Chakwera tells Mzuzu University graduates: ‘The future we want is captured in Malawi Vision 2063’
President Lazarus Chakwera has challenged the graduates of Mzuzu University (Mzuni) to turn their minds towards the study and mastery of the national development blueprint Vision 2063, which succeeded Vision 202.
Chakwera was speaking when he presided over the first congregation as Chancellor of Mzuzu University which was held virtually on Friday.
The vision, dubbed MW2063, is an aspiration and a successor to Vision 2020 which sought to make Malawi secure, democratically mature, environmentally sustainable and self-reliant with equal opportunities for and active participation by all.
The crafters of MW2063 envisage Malawi using lessons learned in the Vision 2020 in propelling the country forward. The long-term goals are part of the global developmental framework and anchored “to the global Sustainable Development Goals [SDGs], including their variants moving forward; the continental Agenda 2063 that defines the Africa we want, and the strategies of the Regional Economic Communities to which [Malawi] belongs.”
“I therefore feel duty-bound to remind all of you graduating today that the future we want is captured in Malawi’s Vision 2063, which we all launched together as a nation last month.
“You are the first cohort of Malawians to graduate from University since that launch, which means you are the first Malawians to graduate into an era of implementing that vision. You
may have laboured day and night for many months to study books on various subjects and to master various disciplines to get here, but in Mzuni’s spirit of embracing progressive change, I call on you to now turn your minds towards the study and mastery of that national vision we share for the future of our country,” said Chakwera.

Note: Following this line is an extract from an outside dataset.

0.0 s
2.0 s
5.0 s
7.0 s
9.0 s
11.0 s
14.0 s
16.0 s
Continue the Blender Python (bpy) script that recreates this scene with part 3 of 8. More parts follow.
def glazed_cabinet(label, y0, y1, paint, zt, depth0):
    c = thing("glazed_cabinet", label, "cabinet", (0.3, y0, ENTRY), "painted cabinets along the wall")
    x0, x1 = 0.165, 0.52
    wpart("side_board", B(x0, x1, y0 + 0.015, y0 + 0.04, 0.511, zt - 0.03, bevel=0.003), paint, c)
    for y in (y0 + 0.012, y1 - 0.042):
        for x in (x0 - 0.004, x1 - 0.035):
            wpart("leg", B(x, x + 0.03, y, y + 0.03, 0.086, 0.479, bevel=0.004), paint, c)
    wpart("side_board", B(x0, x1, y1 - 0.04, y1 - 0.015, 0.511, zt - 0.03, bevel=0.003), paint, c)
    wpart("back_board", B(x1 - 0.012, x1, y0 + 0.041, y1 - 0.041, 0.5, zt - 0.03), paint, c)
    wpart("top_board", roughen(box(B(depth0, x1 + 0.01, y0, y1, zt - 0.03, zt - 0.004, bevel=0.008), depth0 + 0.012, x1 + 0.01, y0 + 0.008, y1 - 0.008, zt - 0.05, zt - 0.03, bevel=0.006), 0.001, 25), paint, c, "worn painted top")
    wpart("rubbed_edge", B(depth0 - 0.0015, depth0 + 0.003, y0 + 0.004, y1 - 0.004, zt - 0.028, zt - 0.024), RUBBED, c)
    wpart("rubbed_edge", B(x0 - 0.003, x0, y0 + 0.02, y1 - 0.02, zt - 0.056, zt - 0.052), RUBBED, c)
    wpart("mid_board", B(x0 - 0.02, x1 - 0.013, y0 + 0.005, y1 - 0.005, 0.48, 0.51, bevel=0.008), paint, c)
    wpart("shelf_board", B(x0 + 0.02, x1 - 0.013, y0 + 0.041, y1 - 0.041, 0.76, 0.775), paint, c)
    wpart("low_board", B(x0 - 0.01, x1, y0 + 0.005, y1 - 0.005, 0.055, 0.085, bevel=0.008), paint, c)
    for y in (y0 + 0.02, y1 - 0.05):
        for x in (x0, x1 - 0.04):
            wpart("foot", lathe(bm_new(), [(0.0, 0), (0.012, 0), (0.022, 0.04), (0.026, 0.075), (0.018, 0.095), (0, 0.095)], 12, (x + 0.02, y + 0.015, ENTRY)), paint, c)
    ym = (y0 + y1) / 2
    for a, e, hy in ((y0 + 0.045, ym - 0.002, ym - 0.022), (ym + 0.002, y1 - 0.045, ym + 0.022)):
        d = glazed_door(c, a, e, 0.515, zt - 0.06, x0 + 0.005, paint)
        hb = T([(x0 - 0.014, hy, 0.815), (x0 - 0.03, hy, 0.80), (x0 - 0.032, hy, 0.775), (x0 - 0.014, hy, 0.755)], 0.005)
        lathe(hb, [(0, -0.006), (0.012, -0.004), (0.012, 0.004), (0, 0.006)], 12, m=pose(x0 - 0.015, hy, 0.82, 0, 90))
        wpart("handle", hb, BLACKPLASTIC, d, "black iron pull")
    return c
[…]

He continued: “I call on you to study and master it not for the purpose of receiving a credential after so doing, but for the purpose of identifying some part of that vision that you will personally dedicate your life to turn into a reality. “
The President said in pursuing the national vision is an enterprise that calls on those wqho have graduated to “create solutions that do not yet exist in order to solve problems we have not yet faced.”
He said: “ It is an enterprise that not only requires embracing progressive changes in the world around you, but also requires advancing progressive changes into the future ahead of you. It is an enterprise that will put the full array of your talents and training to good use, thus producing the outcomes that higher education is meant to produce.”
Quoting Daniel Coit Gilman, who served as the first president of Johns Hopkins University in 1876, Chakwera said the intended outcome of higher education is not a good job or a good qualification or a good title.
The intended outcome of higher education is “less misery among the poor, less ignorance in schools, less bigotry in the temple, less suffering in the hospital, less fraud in business, less folly in politics,” he quoted.
Said Chakwera: “If we look at our society today and do not see these outcomes, then we must accept that ours is a society without many truly educated people in. This legacy of educational institutions that produce educated fools that are ill-suited to create solutions to the problems we face today and curate solutions to the problems we will face tomorrow is a legacy that should embarrass us.”
The Vice Chancellor John Kalenga Saka said a team of 15 youthful lecturers was put in place to contribute towards the realisation of Malawi 2063 Agenda.
National Planning Commission (NPC) , an independent institution established by an Act of Parliament in 2017, is mandated to formulate the medium and long-term development plans of the country and coordinate their implementation, says agriculture productivity and commercialisation, resource-based industrialisation and urbanisation will form the economic backbone of the Vision 2063.
NPC director general Thomas Chataghalala Munthali said the pillars—which are inter-related and inter-dependent and are key to inclusive wealth creation and self-reliance.